Dataset section:
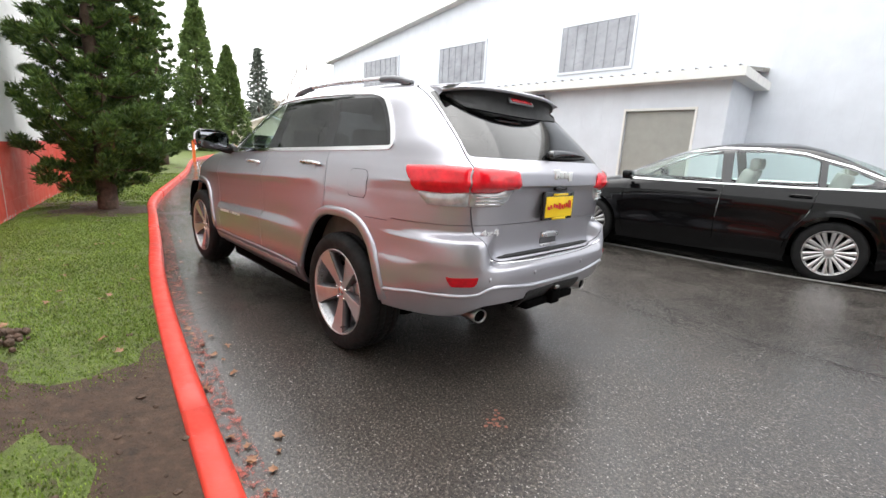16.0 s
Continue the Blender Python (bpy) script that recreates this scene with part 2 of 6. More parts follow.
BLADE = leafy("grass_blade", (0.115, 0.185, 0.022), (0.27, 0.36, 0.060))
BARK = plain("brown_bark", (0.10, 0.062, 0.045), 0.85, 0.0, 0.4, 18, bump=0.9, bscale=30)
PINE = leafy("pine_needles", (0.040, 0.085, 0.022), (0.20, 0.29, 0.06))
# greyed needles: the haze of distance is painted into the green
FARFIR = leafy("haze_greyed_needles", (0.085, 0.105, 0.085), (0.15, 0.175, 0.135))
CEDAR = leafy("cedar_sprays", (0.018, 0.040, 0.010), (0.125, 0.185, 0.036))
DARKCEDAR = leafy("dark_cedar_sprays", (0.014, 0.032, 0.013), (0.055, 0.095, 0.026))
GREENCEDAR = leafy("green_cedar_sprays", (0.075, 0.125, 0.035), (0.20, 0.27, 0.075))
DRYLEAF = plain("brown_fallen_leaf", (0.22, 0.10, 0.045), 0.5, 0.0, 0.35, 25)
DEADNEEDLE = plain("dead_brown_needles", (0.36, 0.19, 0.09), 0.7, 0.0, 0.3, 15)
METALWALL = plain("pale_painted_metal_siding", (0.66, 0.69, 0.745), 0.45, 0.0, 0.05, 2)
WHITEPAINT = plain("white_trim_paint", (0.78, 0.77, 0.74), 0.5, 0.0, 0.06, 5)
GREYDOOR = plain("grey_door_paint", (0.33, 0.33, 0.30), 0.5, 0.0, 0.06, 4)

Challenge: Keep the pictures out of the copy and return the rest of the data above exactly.

Reply:
16.0 s
Continue the Blender Python (bpy) script that recreates this scene with part 2 of 6. More parts follow.
BLADE = leafy("grass_blade", (0.115, 0.185, 0.022), (0.27, 0.36, 0.060))
BARK = plain("brown_bark", (0.10, 0.062, 0.045), 0.85, 0.0, 0.4, 18, bump=0.9, bscale=30)
PINE = leafy("pine_needles", (0.040, 0.085, 0.022), (0.20, 0.29, 0.06))
# greyed needles: the haze of distance is painted into the green
FARFIR = leafy("haze_greyed_needles", (0.085, 0.105, 0.085), (0.15, 0.175, 0.135))
CEDAR = leafy("cedar_sprays", (0.018, 0.040, 0.010), (0.125, 0.185, 0.036))
DARKCEDAR = leafy("dark_cedar_sprays", (0.014, 0.032, 0.013), (0.055, 0.095, 0.026))
GREENCEDAR = leafy("green_cedar_sprays", (0.075, 0.125, 0.035), (0.20, 0.27, 0.075))
DRYLEAF = plain("brown_fallen_leaf", (0.22, 0.10, 0.045), 0.5, 0.0, 0.35, 25)
DEADNEEDLE = plain("dead_brown_needles", (0.36, 0.19, 0.09), 0.7, 0.0, 0.3, 15)
METALWALL = plain("pale_painted_metal_siding", (0.66, 0.69, 0.745), 0.45, 0.0, 0.05, 2)
WHITEPAINT = plain("white_trim_paint", (0.78, 0.77, 0.74), 0.5, 0.0, 0.06, 5)
GREYDOOR = plain("grey_door_paint", (0.33, 0.33, 0.30), 0.5, 0.0, 0.06, 4)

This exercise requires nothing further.